If healthy, yes. The drafting of Courtland Sutton and DaeSean Hamilton gives the wide-receiver corps the depth it would need to have effective three-wide formations, and among Devontae Booker, De'Angelo Henderson and Phillip Lindsay in particular, at least one solid, reliable target out of the backfield should emerge for Keenum to utilize.
While I don't know if a single running back will have 51 receptions like then-Vikings running back Jerick McKinnon had last season, it is fair to expect the running backs as a whole to rack up 70-80 catches, which would put them in the range of Minnesota's running backs last year (77 among McKinnon, Latavius Murray and Dalvin Cook).

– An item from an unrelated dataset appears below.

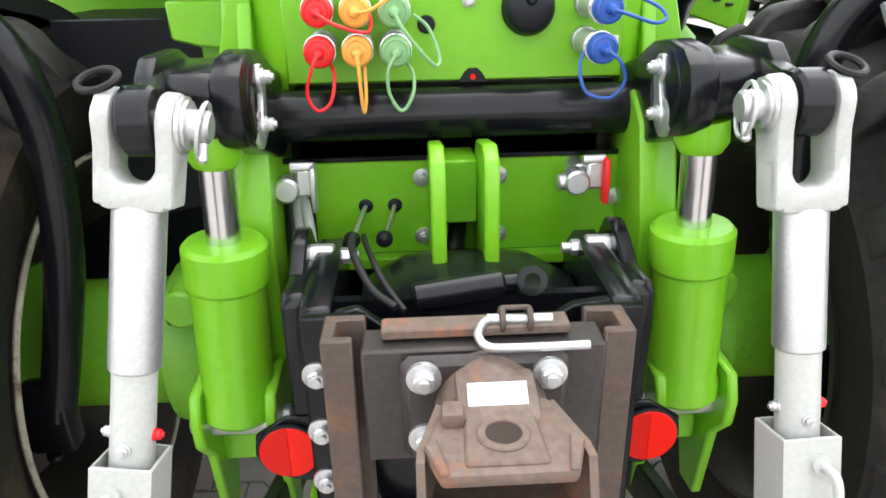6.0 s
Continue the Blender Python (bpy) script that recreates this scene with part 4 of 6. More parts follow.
# strokes of grease on the inner faces of the ears
for x, pts in ((CX - 0.3185, [(4.025, 1.415), (4.045, 1.47), (4.075, 1.515), (4.13, 1.535), (4.19, 1.52), (4.18, 1.508), (4.13, 1.519), (4.09, 1.503), (4.066, 1.468), (4.05, 1.42)]),
               (CX + 0.3185, [(4.020, 1.400), (4.036, 1.455), (4.060, 1.505), (4.12, 1.535), (4.20, 1.530), (4.19, 1.508), (4.13, 1.512), (4.085, 1.488), (4.062, 1.450), (4.05, 1.41)])):
    b = bmesh.new()
    prism(b, pts, "x", x - 0.0012, x + 0.0012)
    part("grease_smear", b, GREASE_AND_SHADE, machine)
b = bmesh.new()
tube(b, [(CX - 0.02, 4.20, 1.515), (CX + 0.04, 4.16, 1.520), (CX + 0.075, 4.10, 1.513), (CX + 0.084, 4.072, 1.492), (CX + 0.086, 4.062, 1.455)], 0.006)
tube(b, [(CX + 0.08, 4.080, 1.503), (CX + 0.092, 4.064, 1.506), (CX + 0.080, 4.054, 1.494)], 0.003)
part("cable", b, HOSE, machine)
for x in (CX - 0.07, CX + 0.25):
    b = bmesh.new()
    prism(b, [(4.25, 1.480), (4.27, 1.528), (4.29, 1.528), (4.31, 1.480)], "x", x, x + 0.012, 0.001)
    part("boom_stop", b, GREEN, machine)


# ---- capped quick couplers and socket ----
def coupler(x, z, dx, dz, cap, loop):
    base = Vector((x, 3.745, z))
    d = Vector((dx, -0.088, dz)).normalized()
    b = bmesh.new()
    turned(b, base, d, [(0, 0.0185), (0.004, 0.0205), (0.014, 0.0205), (0.016, 0.0185), (0.058, 0.0185), (0.060, 0.0205), (0.074, 0.0205), (0.076, 0.0180)], 24)
    body = part("coupler", b, COUPLER_BODY, machine)
    b = bmesh.new()
    turned(b, base + d * 0.074, d, [(0, 0.018), (0.001, 0.0232), (0.003, 0.0232), (0.004, 0.0215), (0.006, 0.0215), (0.007, 0.0232), (0.009, 0.0230), (0.010, 0.020)], 26)
    part("collar_ring", b, CHROME, body)
    b = bmesh.new()
    turned(b, base + d * 0.083, d, [(0, 0.0208), (0.002, 0.0218), (0.015, 0.0214), (0.019, 0.0196), (0.0205, 0.0165), (0.0195, 0.0150), (0.0205, 0.0085), (0.026, 0.0072), (0.036, 0.0056), (0.040, 0)], 26)
    c = part("dust_cap", b, cap, body)
    b = bmesh.new()
    tip = base + d * 0.120
    tube(b, [tip] + [tip + Vector(p) * 1.15 for p in loop], 0.0026, seg=8)
    part("cap_strap", b, cap, c)


coupler(-0.170, 1.287, 0.004, -0.002, RED_CAP, [(0.02, -0.004, -0.012), (0.05, 0.0, -0.022), (0.062, 0.015, -0.020), (0.058, 0.03, 0.004), (0.03, 0.045, 0.028), (0.012, 0.04, 0.024)])
coupler(-0.116, 1.286, 0.002, -0.002, YELLOW_CAP, [(0.02, -0.008, 0.004), (0.05, -0.012, 0.022), (0.066, 0.0, 0.036), (0.055, 0.02, 0.044), (0.02, 0.04, 0.042), (0.0, 0.042, 0.026)])
coupler(-0.062, 1.286, 0.002, -0.003, GREEN_CAP, [(0.01, -0.006, -0.018), (0.035, 0.0, -0.05), (0.048, 0.01, -0.062), (0.052, 0.02, -0.052), (0.04, 0.03, -0.02), (0.022, 0.036, -0.004)])
coupler(-0.170, 1.233, 0.003, -0.002, RED_CAP, [(-0.008, -0.004, -0.016), (-0.016, 0.0, -0.045), (-0.006, 0.004, -0.066), (0.010, 0.008, -0.058), (0.016, 0.02, -0.030), (0.010, 0.034, -0.012)])
coupler(-0.116, 1.233, 0.002, -0.002, YELLOW_CAP, [(0.002, -0.004, -0.018), (0.003, 0.0, -0.05), (0.005, 0.006, -0.070), (0.008, 0.012, -0.050), (0.007, 0.03, -0.014)])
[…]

The obvious question, of course, is tight end, because that is stepping into the unknown and relatively unproven. Minnesota's 2017 tight ends -- Kyle Rudolph, David Morgan and Blake Bell -- combined for nine touchdowns and 646 yards on 70 catches. In 2017, Denver's tight ends had 20 fewer receptions and four fewer touchdowns, but 13 more yards, with Jeff Heuerman and Austin Traylor averaging a combined 14.2 yards per reception on 17 total catches.
Even if you take out Heuerman's 54-yard touchdown at Indianapolis last December, their combined average was 11.8 yards per catch. Jake Butt's progress could change the trajectory of the position group altogether, but remember, he's in his first year on the active roster. He looks like he can be effective in the red zone, but expect ups and downs typical of a young player.
Don't discount the ability of the quarterback to make his targets better. If the tight ends step up their quantity of production with more opportunities, I think Keenum will have what he needs.